As Corbyn's Labour party faces yet more allegations, it's worth exploring why some on the radical left have such a troubling record when it comes to this particular form of prejudiceby Chaminda Jayanetti / August 28, 2018 / Leave a comment
When is a Jew not a Jew? When it’s a British Zionist who doesn’t get irony, apparently.
Another week, another case of Labour leader Jeremy Corbyn’s alleged anti-Semitism, followed by the inevitable nano-nuancing and micro-analysis to establish whether this was a smoking gun or just a ballistic weapon coming into contact with a wholly unrelated cloud of steam.
One of the difficulties throughout the saga of Labour anti-Semitism is that much of the radical left—here defined as Bennites leftwards—do not accept anyone’s right to put them on trial for racism.
As far as they are concerned, they are the ones who have always fought racism while others, at best, turned the other cheek. They took the blows. They endured the arrests. They sacrificed their careers in order to stand up to racism for decades. Who are these Blairite bombers and Tory Tebbit-testers to now roll up and accuse them of racism?
Thus for older Corbynites in particular—versed less in the modern language of intersectionality and more in old images of Corbyn fighting against apartheid—none of this has any legitimacy: not the accusers or the accusation, nor the trial, the judge, or the jury.
That Corbyn should even be mentioned in the same breath as racism, other than to describe his opposition to it, is preposterous. Whatever explanation is dug up to defend the Labour leader, they will accept it.
For them, the main legacy of 2018 may be a lasting suspicion of Jewish opinion and influence in politics and media—a process that will likely increase anti-semitism on the radical left like never before.
That word “suspicion” is key. Corbyn has never been accused of the most blatant anti-Semitic tropes, the racist nature of which virtually everyone agrees on: the blood libel, Holocaust denial and the such like. Until this summer, the main charge against him was a tolerance of anti-Semitism in others, rather than his own views.
But a key driver of the row within Labour has been the lack of an agreed definition of what anti-Semitism actually is—with the IHRA definition of anti-Semitism, which is supported by most mainstream Jewish groups, proving a major flashpoint.
The IHRA row does not shed light on what is happening on the radical left, however. It provides a list of various manifestations of anti-Semitism, some of which are contested by Palestine activists. It does not tell us where those manifestations come from.
Among some on the radical left, there is a suspicion of Jews that is centred on Israel and Palestine.
Identifying this suspicion is critical to realising both the alleged anti-Semitism of some Corbynites, and why others cannot see it. It is not borne of money-lending or the death of Christ. It is based on views of Israel.

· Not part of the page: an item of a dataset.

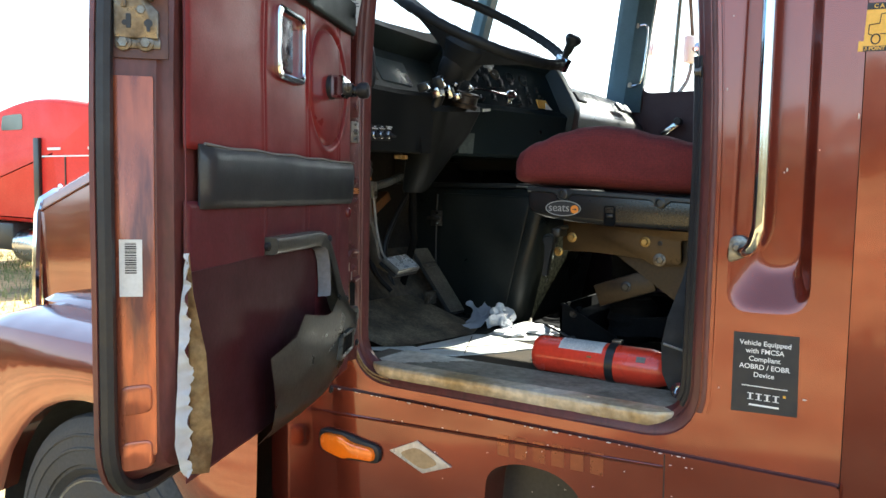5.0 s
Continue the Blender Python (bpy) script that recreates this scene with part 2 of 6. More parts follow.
BRACKETTAN = mat("rust_orange_bracket", (0.19, 0.075, 0.024), 0.6, 0.2, 0.4, 20.0, 120, 0.3)
SCREEN = mat("grey_gauge_glass", (0.055, 0.075, 0.082), 0.34, 0.0, 0.2, 6.0, 60, 0.0)


# ---- mesh helpers ----
def bm():
    return bmesh.new()


def part(name, b, material, parent=None, label="", smooth=35):
    """Links a bmesh as one mesh object under a thing or under a part."""
    bmesh.ops.recalc_face_normals(b, faces=b.faces)
    me = bpy.data.meshes.new(name)
    b.to_mesh(me)
    b.free()
    for p in me.polygons:
        p.use_smooth = smooth > 0
    if smooth:
        me.set_sharp_from_angle(angle=radians(smooth))
    me.materials.append(material)
    ob = new(name, me)
    ob.parent = parent
    if label:
        ob["label"] = label
    return ob


def thing(name, label, category, m=None, group=""):
    ob = new(name)
    ob.empty_display_size = 0.05
    if m is not None:
        ob.matrix_world = m
    return tagged(ob, label, category, group)


def settle(ob):
    """Moves a thing's Empty to the middle of its base; its parts stay where they are."""
    kids = [k for k in ob.children_recursive if k.type == "MESH"]
    co = [v.co for k in kids for v in k.data.vertices]
    lo = Vector([min(c[i] for c in co) for i in range(3)])
    hi = Vector([max(c[i] for c in co) for i in range(3)])
    base = Vector(((lo.x + hi.x) / 2, (lo.y + hi.y) / 2, lo.z))
    for me in {k.data for k in kids}:
        me.transform(Matrix.Translation(-base))
    ob.location = base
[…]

If a Jewish person engages in politics or politically sensitive fields of public life, particularly in a way that is inimical to the radical left, there is a type of radical left-winger who will want to know: “are they Zionists?” If they are, that is then used as the explanation for other political views. This is how suspicion manifests.
Crucially, it does not lead to negative views of all Jews. Rather, it sorts Jews into Good Jews and Bad Jews. The Bad Jews support Israel. The Good Jews oppose it. Therefore, some Jewish people end up praised and supported, while the majority of Jews in British politics are discredited as “Zionists,” regardless of the specifics of their beliefs.
Because it does not condemn all Jews, and because it judges them on their choice of worldview, those who engage in this kind of thinking do not see it as racist. The fact that Jewish identity is closely tied to Israel does not, by this thinking, make it unbreakably so—and those who do not break with Israel can be blamed for what is seen as a political choice like any other.
Is this anti-Semitism? Palestine activism in the UK is replete with talk of Zionist lobbies (which doubtless exist as they do for other states but are hardly all-powerful) and pro-Israeli control of politics and the media. Dialogue with Israelis is rejected if it is seen to legitimise Israel’s existence. Either way, the effect is that Jewish people are regarded through a lens that others would not be.
It does not have to be this way—nor does it seem remotely productive—but it is the product of treating the outright repudiation of Zionism as a concept, and those who support it (a majority of British Jews), as a prerequisite for true solidarity with Palestinians. And it is little surprise if those who for decades have existed in this atmosphere do not see it as untoward.
A useful thought experiment for the radical left is this. Is it racist to share a platform with Tommy Robinson in supposed defence of child sex abuse victims? Is it racist to demand Muslims apologise for Islamic fundamentalist terrorism? Is it racist to claim that Islamophobic incidents are faked or staged? And is it all ok if someone quotes Ayaan Hirsi Ali while doing so?
As for Corbyn himself, what is there to say? He does not engage in the most blatant anti-Semitism, and so each individual incident can be acrobatically explained away. But put them all together, and a lot of apparent things must be false, and a lot of unlikely things must be true, for us to say with certainty that Corbyn does not see the world through this discriminatory lens, too.